Thursday, April 23, 2015

My sadness

Tuesday was an interesting yet sad day. A little boy crossed the street in front of my house.  Seemingly alone,  he crossed into daytime rush hour traffic,  and a pair of people stopped to ask if he was okay.  I was walking to my car,  and I stopped to see why the boy was there.  While waiting for the police,  his mother showed up.  I watched as she crossed the street,  and whisked him away.   I was quite angry,  but I know that I don't know the whole story.  I am not sure if I should have thrown more of a fit,  or not.  I was in a state of shock that this little guy had been left to wander alone,  and no one noticed for nearly an hour.

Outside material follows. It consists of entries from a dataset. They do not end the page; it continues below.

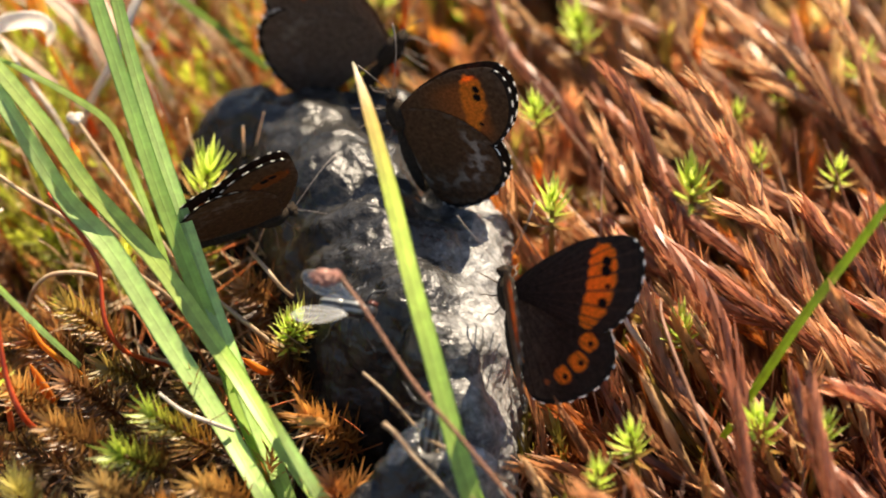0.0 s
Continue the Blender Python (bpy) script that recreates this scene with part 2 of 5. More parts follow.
# ---------------------------------------------------------------- dung lump
def dung_lump():
    thing = empty("dung_lump", (0.006, -0.045, -0.030), "wet grey dung lump with pale dried crust on moss", "dung")
    lobes = [(3, -33, -10, 15, 14, 26), (9, -51, -11, 15, 12, 26), (17, -54, -12, 10, 13, 22), (17, -42, -12, 10, 16, 23), (0, -22, -9, 15, 14, 28), (-17, -3, -11, 11, 9, 22), (-7, -6, -10, 12, 10, 24), (-8, -13, -9, 11, 10, 24), (5, -2, -12, 12, 9, 24), (6, -43, -9, 16, 14, 26),
             (16, -37, -11, 10, 15, 22), (17, -27, -12, 10, 11, 21), (15, -61, -11, 10.5, 10, 24), (18, -70, -14, 8, 9, 21)]
    low = [(10, -84, -15, 12, 8, 20), (17, -81, -15, 8.5, 8, 19), (2, -87, -17, 8, 7, 18), (10, -76, -17, 6, 7, 19)]
    for name, some, voxel in (("upper_mass", lobes, 0.0006), ("lower_mass", low, 0.0006)):
        bm = bmesh.new()
        for x, y, z, a, b_, c in some:
            r = bmesh.ops.create_icosphere(bm, subdivisions=4, radius=1)
            for v in r["verts"]:
                d = 1 + 0.16 * noise.noise(v.co * 1.7 + Vector((x, y, z)))
                h = z + c * v.co.z * d
                if h > 8:
                    h = 8 + (h - 8) * 0.62
                v.co = Vector((x + a * v.co.x * d, y + b_ * v.co.y * d, h)) * MM - thing.location
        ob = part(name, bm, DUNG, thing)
        md = ob.modifiers.new("skin", 'REMESH')
        md.mode, md.voxel_size, md.use_smooth_shade = 'VOXEL', voxel, True
        sm = ob.modifiers.new("smooth", 'SMOOTH')
        sm.factor, sm.iterations = 0.5, 10
        for size, strength, kind in ((0.012, 0.0030, 'CLOUDS'), (0.0040, 0.0016, 'CLOUDS'), (0.0016, 0.0007, 'CLOUDS')):
            tx = bpy.data.textures.new(f"{name}_relief", kind)
            tx.noise_scale, tx.noise_depth = size, 3
            dm = ob.modifiers.new("relief", 'DISPLACE')
            dm.texture, dm.strength, dm.mid_level, dm.texture_coords = tx, strength, 0.5, 'LOCAL'
    return thing


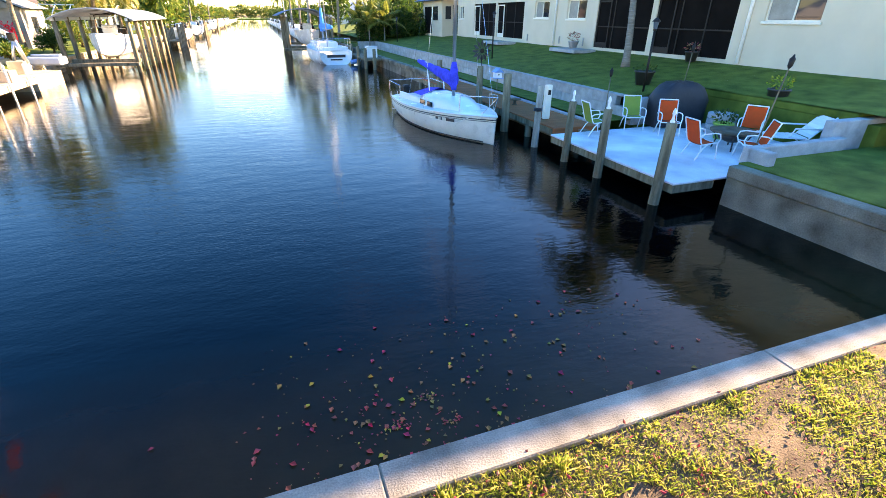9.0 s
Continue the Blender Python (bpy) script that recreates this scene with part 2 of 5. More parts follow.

You know how that plays out.  I get angry and frustrated with people.  I convert that anger to sadness,  making it seem like I am sadder than I am.  But that is how it works with me.

Friday, April 17, 2015

The pride conundrum

Why am I stuck in this never ending saga of trying to make people proud of me.  This is a very hard thing to deal with,  because perfection is impossible . I have found happiness in the eyes of someone else,  but without her I feel unhappy.  She truly was a love that I felt was lost,  and low and behold, all I had to do was try again,  and things worked out.  I am not sure where I am supposed to be,  yet here it is.  The crux terminatous if you will.  I truly believe that I am destined for greatness,  but I am just tredding water,  until the next wave to surf.  Ahh,  the calamity, and the chaos.